Le Salvador est de nouveau secoué par une arrestation controversée. Samedi 7 juin, le parquet général a diffusé une photo de l’avocat constitutionnaliste Enrique Anaya, menotté et encadré par deux policiers. Connu pour ses critiques virulentes du président Nayib Bukele, il est accusé de « blanchiment d’argent et d’actifs » et sera présenté devant la justice dans les jours à venir.
Cette arrestation a provoqué un tollé parmi les organisations de défense des droits humains, qui y voient une nouvelle attaque contre la liberté d’expression et l’État de droit dans un pays dirigé par un président de plus en plus autoritaire.
Chroniqueur, analyste, et avocat reconnu, Enrique Anaya s’est distingué par ses dénonciations répétées du gouvernement Bukele, notamment en ce qui concerne la dérive sécuritaire du régime et la réélection controversée du président en 2024, jugée anticonstitutionnelle par de nombreux experts. Mardi dernier, dans une émission télévisée, il déclarait :
« Ici, celui qui parle, celui qui critique, celui qui ne s’agenouille pas devant l’idole, va en prison. Évidemment que j’ai peur. »
Une peur qui s’est concrétisée quelques jours plus tard, lorsqu’il a été arrêté de manière musclée. Sur des vidéos circulant sur les réseaux sociaux, on entend l’avocat accuser les agents de l’avoir « mis en joue ».

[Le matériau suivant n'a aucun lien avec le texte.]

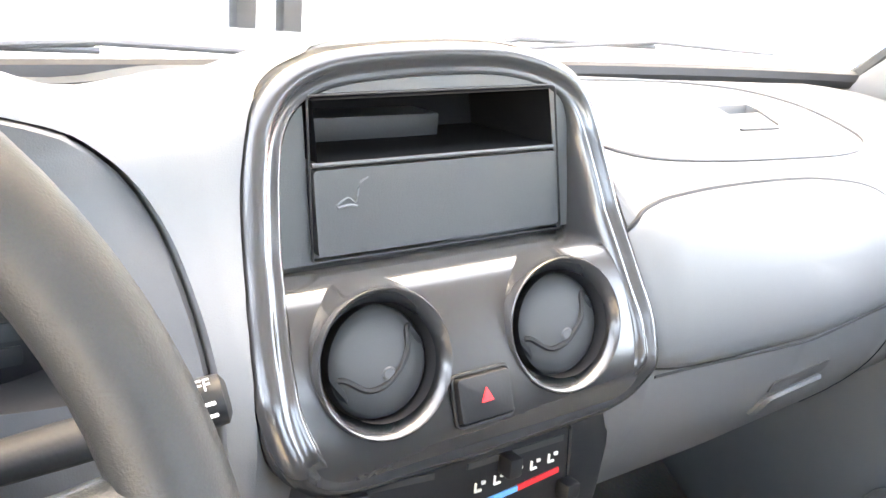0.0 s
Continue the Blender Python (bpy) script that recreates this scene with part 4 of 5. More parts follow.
# cluster: funnel, dials, lens
FRONT = [(-0.566, 1.085), (-0.560, 1.112), (-0.547, 1.131), (-0.512, 1.148), (-0.445, 1.162), (-0.38, 1.170), (-0.32, 1.170), (-0.265, 1.161), (-0.222, 1.143), (-0.196, 1.120), (-0.181, 1.088), (-0.178, 1.050), (-0.25, 1.040), (-0.35, 1.040), (-0.45, 1.048), (-0.510, 1.051), (-0.550, 1.062)]


def by_angle(loop, mid, n=96):
    """An outline resampled at even angles round a middle."""
    ang = np.arctan2(loop[:, 1] - mid[1], loop[:, 0] - mid[0])
    order = np.argsort(ang)
    a, p = ang[order], loop[order]
    a = np.concatenate([a[-1:] - 2 * math.pi, a, a[:1] + 2 * math.pi])
    p = np.concatenate([p[-1:], p, p[:1]])
    t = np.linspace(-math.pi, math.pi, n, endpoint=False)
    return np.stack([np.interp(t, a, p[:, k]) for k in (0, 1)], 1)


cmid = np.array([-0.36, 1.088])
oc, fc, ic = (by_angle(spline(k, 400, closed=True), cmid) for k in (CLUSTER, FRONT, BACK))
lip = [(x, dash_y(x, min(z, 1.13)) + 0.003, z) for x, z in oc]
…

L’ONG Cristosal, pour laquelle Anaya avait dénoncé récemment l’arrestation de sa collègue Ruth Lopez (également avocate et défenseure des droits humains), a condamné cette « escalade alarmante de la criminalisation de ceux qui défendent l’État de droit ».
L’Institut des droits humains de l’Université centraméricaine a, pour sa part, rappelé que :
« La liberté d’expression est fondamentale pour une société juste et participative. »
Cette arrestation survient alors qu’une loi controversée contre les “agents de l’étranger” est entrée en vigueur. Elle oblige les ONG à s’enregistrer auprès des autorités et les impose à un impôt de 30 %, un dispositif similaire à celui utilisé par des régimes autoritaires comme la Russie pour réprimer leurs opposants.
Le président Bukele, qui se définit lui-même comme un « dictateur cool », conserve une forte popularité grâce à sa guerre déclarée contre les gangs. Le régime d’exception instauré en mars 2022 a permis de réduire drastiquement les homicides, mais a également entraîné l’arrestation de milliers d’innocents, selon les ONG.
Bukele a aussi renforcé ses relations avec les États-Unis de Donald Trump. Mi-avril, il a été reçu chaleureusement par l’ex-président à la Maison-Blanche et a accepté de détenir des migrants expulsés des États-Unis dans des centres de haute sécurité salvadoriens. Ruth Lopez, avant son arrestation, soutenait les familles de 252 Vénézuéliens incarcérés dans ces conditions.